- Born: 2 January 1928 Coburg, Germany
- Died: 28 September 1990 (aged 62) Vered Hagalil, Israel
- Spouse: Princess Marie Louise of Bulgaria ​ ​(m. 1957; div. 1968)​
- Issue: Prince Boris Prince Hermann

Names
- Karl Vladimir Ernst Heinrich
- House: Leiningen
- Father: Karl, 6th Prince of Leiningen
- Mother: Maria Kirillovna of Russia

= Prince Karl of Leiningen =

Prince of Leiningen

Prince Karl of Leiningen (Karl Vladimir Ernst Heinrich; 2 January 1928 – 28 September 1990) was the second son of Karl, 6th Prince of Leiningen (1898–1946), and Grand Duchess Maria Kirillovna of Russia. She was the elder daughter of Grand Duke Kirill Vladimirovich of Russia and Princess Victoria Melita of Edinburgh. As such, Karl was a great-great-grandson of both Queen Victoria of the United Kingdom and Emperor Alexander II of Russia (as Victoria Melita and Kirill Vladimirovich were both grandchildren of Alexander II).

==Biography==
===Career===
Born in Coburg, Germany, he worked mainly as a salesman in Paris as a young man. With his wife, Karl subsequently resolved to take up a business career in Toronto, Canada. Eventually, he became an executive at a brokerage firm.

===Marriage and issue===
Karl met Princess Marie Louise of Bulgaria in Madrid, where she was living with her mother. She was the only daughter of Boris III of Bulgaria by his wife Princess Giovanna of Italy. Karl announced his engagement to Marie Louise in December 1956. They married in a Bulgarian Orthodox Ceremony in Cannes on 19 February 1957, following a quiet civil ceremony on February 14 in Amorbach, Germany. Amorbach had been the residence of the House of Leiningen since 1803, and the town's streets were lined with hundreds of cheering spectators; Karl's family owns huge estates in South Germany, and was considered to be one of the wealthiest of Germany's noble families. As of 1957, his family's fortune was valued at $1.5 billion. The couple also married in a Greek Orthodox religious ceremony in Cannes on 20 February 1957.

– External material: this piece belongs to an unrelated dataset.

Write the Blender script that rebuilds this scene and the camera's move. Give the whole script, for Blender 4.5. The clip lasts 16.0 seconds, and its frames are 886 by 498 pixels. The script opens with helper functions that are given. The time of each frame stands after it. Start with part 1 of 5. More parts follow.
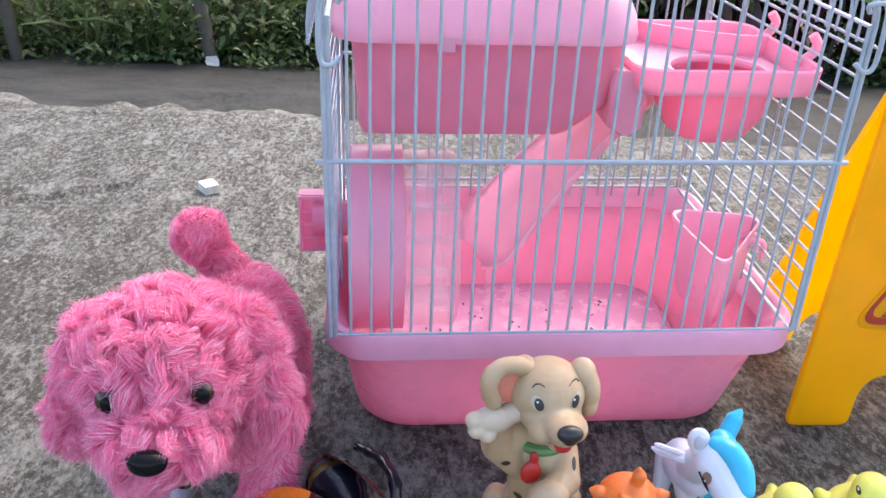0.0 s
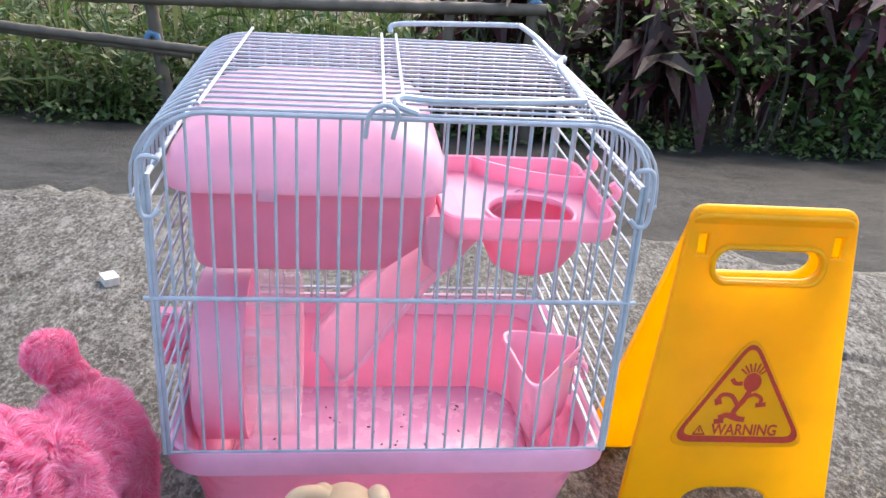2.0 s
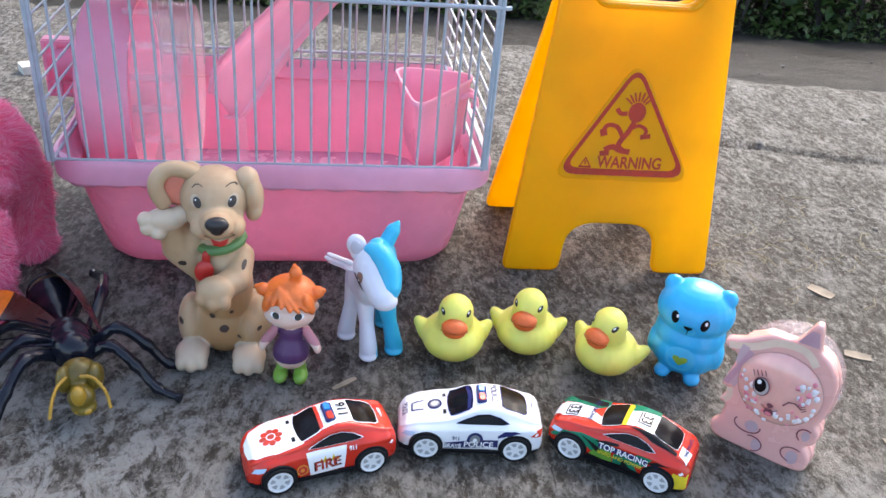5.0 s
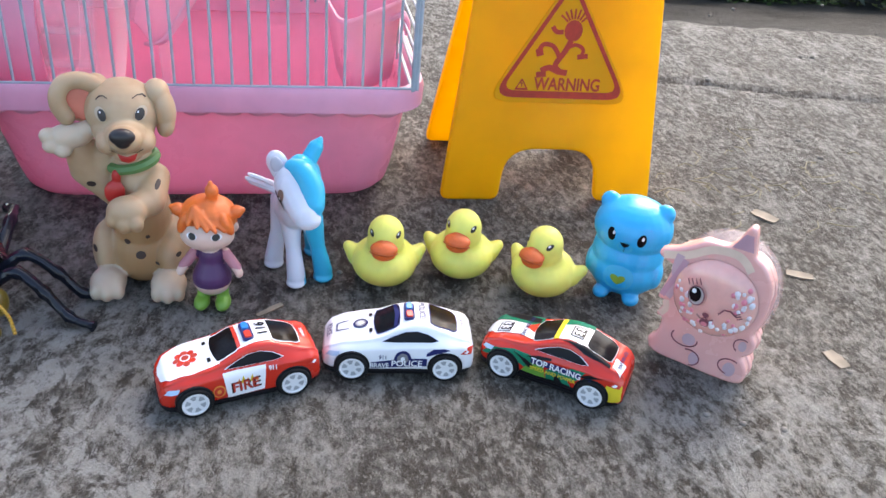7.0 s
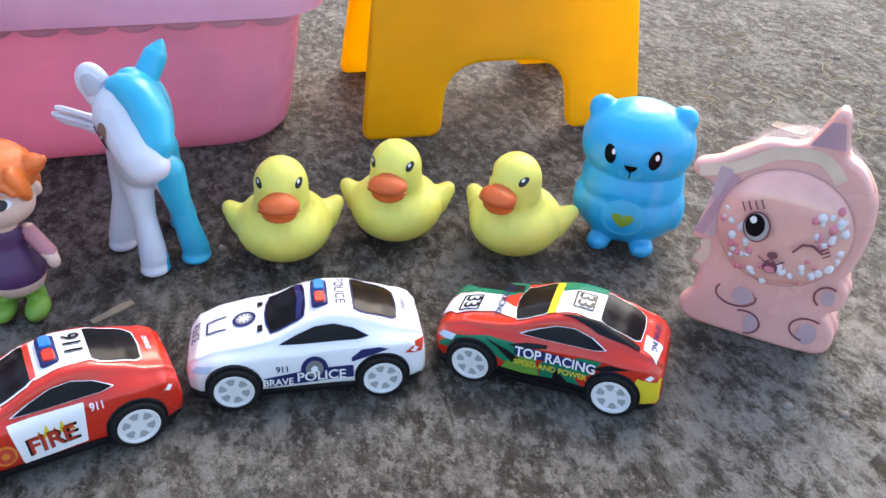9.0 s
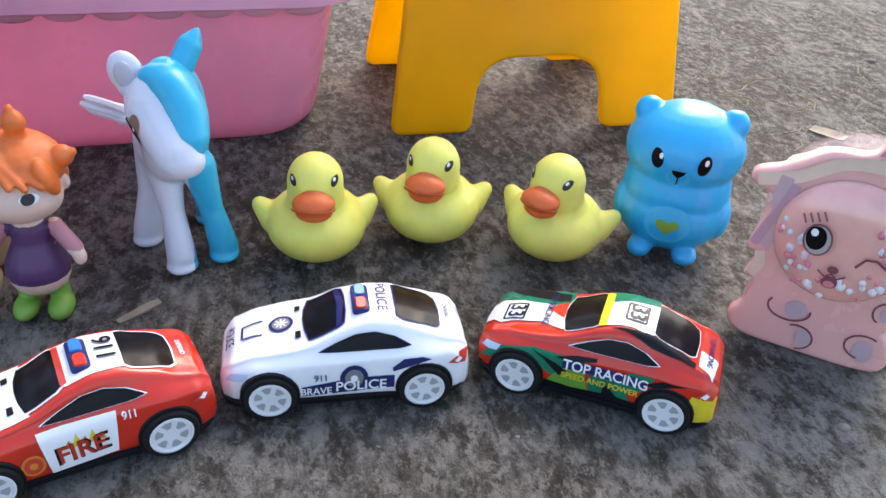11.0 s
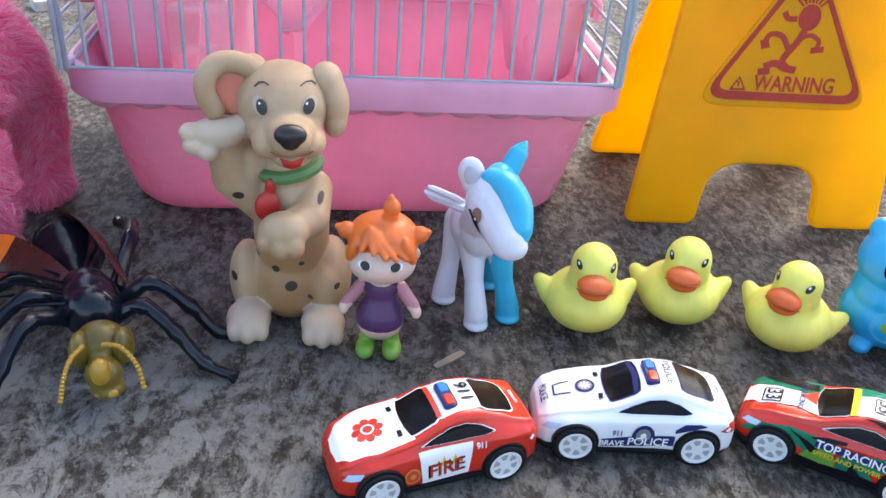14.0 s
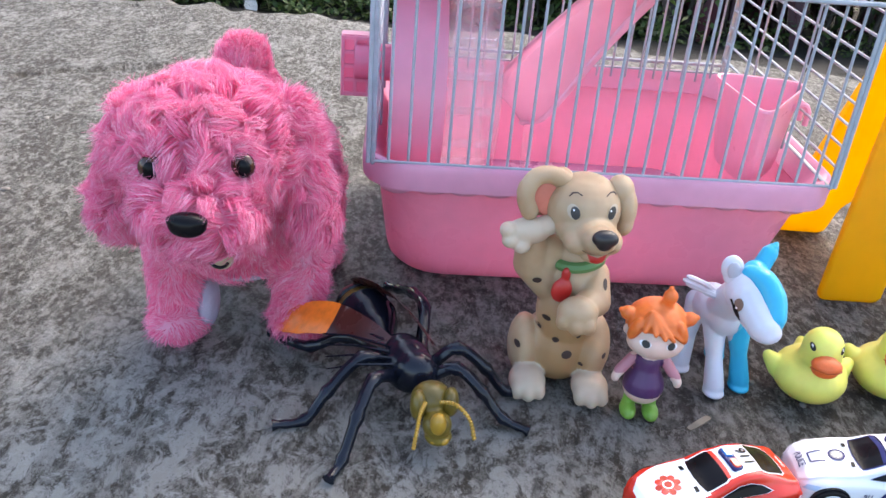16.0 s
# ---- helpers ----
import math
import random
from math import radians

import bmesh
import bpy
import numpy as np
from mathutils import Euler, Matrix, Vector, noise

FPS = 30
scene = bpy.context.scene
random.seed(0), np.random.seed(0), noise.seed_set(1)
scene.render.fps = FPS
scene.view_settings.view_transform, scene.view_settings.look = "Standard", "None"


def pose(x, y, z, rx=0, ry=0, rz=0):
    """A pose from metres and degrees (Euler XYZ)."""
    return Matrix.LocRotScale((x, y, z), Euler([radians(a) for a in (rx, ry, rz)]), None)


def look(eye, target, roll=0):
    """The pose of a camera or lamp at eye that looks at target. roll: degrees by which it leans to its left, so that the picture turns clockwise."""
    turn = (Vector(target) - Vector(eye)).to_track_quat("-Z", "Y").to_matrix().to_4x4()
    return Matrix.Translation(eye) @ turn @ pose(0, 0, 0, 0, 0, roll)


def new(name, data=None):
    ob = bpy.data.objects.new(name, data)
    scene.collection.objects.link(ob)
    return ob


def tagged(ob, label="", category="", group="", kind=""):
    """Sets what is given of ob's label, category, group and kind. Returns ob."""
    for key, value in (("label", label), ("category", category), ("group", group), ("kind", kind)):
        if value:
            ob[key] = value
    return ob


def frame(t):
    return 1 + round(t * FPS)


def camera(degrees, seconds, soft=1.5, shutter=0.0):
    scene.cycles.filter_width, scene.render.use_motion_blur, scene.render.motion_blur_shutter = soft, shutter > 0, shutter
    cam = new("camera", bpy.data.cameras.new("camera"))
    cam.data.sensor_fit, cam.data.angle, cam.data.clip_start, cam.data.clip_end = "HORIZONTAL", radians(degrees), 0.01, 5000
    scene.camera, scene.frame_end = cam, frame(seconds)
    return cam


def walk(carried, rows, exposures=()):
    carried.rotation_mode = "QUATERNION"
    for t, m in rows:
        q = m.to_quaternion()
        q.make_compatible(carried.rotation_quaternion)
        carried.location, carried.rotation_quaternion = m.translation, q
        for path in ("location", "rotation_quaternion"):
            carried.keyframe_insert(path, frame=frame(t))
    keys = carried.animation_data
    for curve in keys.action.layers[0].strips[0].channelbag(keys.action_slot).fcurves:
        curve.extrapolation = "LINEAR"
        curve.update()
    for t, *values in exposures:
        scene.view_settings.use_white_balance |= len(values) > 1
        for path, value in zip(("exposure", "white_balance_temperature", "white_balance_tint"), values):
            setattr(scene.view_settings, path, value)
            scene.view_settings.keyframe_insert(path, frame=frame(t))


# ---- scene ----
cam = camera(54.7, 16.0)
PATH = [
    (0, (0.004, -0.08, 0.375), (0.07, 1.69, -0.553), 2.3),
    (0.5, (0.023, -0.084, 0.408), (0.088, 1.719, -0.455), 1.9),
    (1, (0.045, -0.089, 0.439), (0.121, 1.736, -0.375), 1.5),
    (1.5, (0.063, -0.097, 0.447), (0.151, 1.729, -0.364), 2.9),
    (2, (0.092, -0.102, 0.443), (0.214, 1.718, -0.375), 4.0),
    (2.5, (0.121, -0.103, 0.439), (0.287, 1.704, -0.4), 4.0),
    (3, (0.149, -0.112, 0.427), (0.357, 1.679, -0.439), 4.1),
    (3.5, (0.165, -0.127, 0.41), (0.379, 1.645, -0.493), 4.1),
    (4, (0.17, -0.143, 0.385), (0.368, 1.619, -0.54), 4.4),
    (4.5, (0.161, -0.162, 0.356), (0.334, 1.587, -0.596), 5.6),
    (4.7, (0.161, -0.168, 0.348), (0.326, 1.569, -0.629), 5.2),
    (6.8, (0.175, -0.172, 0.319), (0.441, 1.489, -0.763), 6.5),
    (7, (0.188, -0.172, 0.302), (0.436, 1.513, -0.747), 5.3),
    (7.5, (0.197, -0.134, 0.274), (0.475, 1.522, -0.812), 3.6),
    (8, (0.216, -0.097, 0.249), (0.526, 1.549, -0.844), 2.0),
    (8.2, (0.221, -0.083, 0.232), (0.556, 1.571, -0.843), 1.2),
    (10.3, (0.206, -0.023, 0.193), (0.608, 1.616, -0.879), 3.7),
    (10.5, (0.205, -0.024, 0.195), (0.599, 1.613, -0.884), 3.8),
    (11, (0.204, -0.026, 0.199), (0.57, 1.61, -0.892), 3.6),
    (11.5, (0.197, -0.027, 0.202), (0.546, 1.622, -0.875), 3.6),
    (12, (0.181, -0.033, 0.205), (0.491, 1.633, -0.856), 4.2),
    (12.5, (0.165, -0.042, 0.21), (0.424, 1.634, -0.85), 4.6),
    (13, (0.142, -0.051, 0.217), (0.371, 1.633, -0.836), 5.4),
    (13.5, (0.13, -0.061, 0.234), (0.295, 1.645, -0.797), 4.8),
    (14, (0.118, -0.07, 0.246), (0.254, 1.643, -0.777), 4.7),
    (14.5, (0.092, -0.084, 0.259), (0.188, 1.636, -0.758), 5.6),
    (15, (0.054, -0.102, 0.274), (0.087, 1.625, -0.733), 5.3),
    (15.5, (0.025, -0.114, 0.292), (0.037, 1.624, -0.697), 5.4),
    (16, (0.001, -0.121, 0.3), (0.013, 1.622, -0.681), 4.8),
]
walk(cam, [(t, look(eye, target, roll)) for t, eye, target, roll in PATH],
     [(t, stops, 6900, 10) for t, stops in ((0, 0.02), (1.5, -0.1), (3.5, -0.07), (4.5, -0.17), (7, -0.2), (8.2, -0.17), (10.3, -0.34), (12.5, -0.36), (14.5, -0.05), (16, 0.02))])

# ---- light ----
SUN_AZ, SUN_EL = radians(32), radians(46)   # azimuth from +y towards +x
world = bpy.data.worlds.new("sky")
scene.world = world
world.use_nodes = True
wn = world.node_tree
sky = wn.nodes.new("ShaderNodeTexSky")
sky.sky_type, sky.sun_disc = "NISHITA", False
sky.sun_elevation, sky.sun_rotation = SUN_EL, SUN_AZ
sky.air_density, sky.dust_density = 1.0, 3.0
wn.links.new(sky.outputs[0], wn.nodes["Background"].inputs[0])
wn.nodes["Background"].inputs[1].default_value = 0.68
sun_data = bpy.data.lights.new("sun", "SUN")
sun_data.energy, sun_data.angle, sun_data.color = 1.75, radians(34), (1.0, 0.97, 0.94)
sun = new("sun", sun_data)
sun.matrix_world = look((2 * math.sin(SUN_AZ), 2 * math.cos(SUN_AZ), 2 * math.tan(SUN_EL)), (0, 0, 0))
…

After the couple's wedding, they lived in Madrid until June 1958. Karl traveled to Canada early in their marriage, and the couple decided to settle there. The marriage produced two sons:

- Prince Boris zu Leiningen (b. 17 April 1960), who married Millena Manov on 14 February 1987 and they were divorced in 1996. They have one son. Boris remarried Cheryl Riegler on 11 September 1998. They had two children.
- Prince Hermann zu Leiningen (b. 16 April 1963), who married Deborah Cully on 16 May 1987. They have three daughters.

The marriage was unhappy, and Karl and Marie Louise divorced on 4 December 1968. Later in life, Karl reminisced, "Princes are expected to marry princesses, so I married Marie-Louise, the daughter of Bulgarian ex-King Boris III". After the divorce, Marie Louise and their two sons moved to the United States, where they attended a military academy.

===Later life===
Karl eventually became a naturalized Canadian citizen. He later moved to Zürich. Persuaded by some Jewish friends to visit Israel, Karl eventually found a job through the help of new-found Israeli friends. He subsequently moved there, rarely leaving except for short visits with his family. He lived in Israel until his death on 28 September 1990 in Vered Hagalil.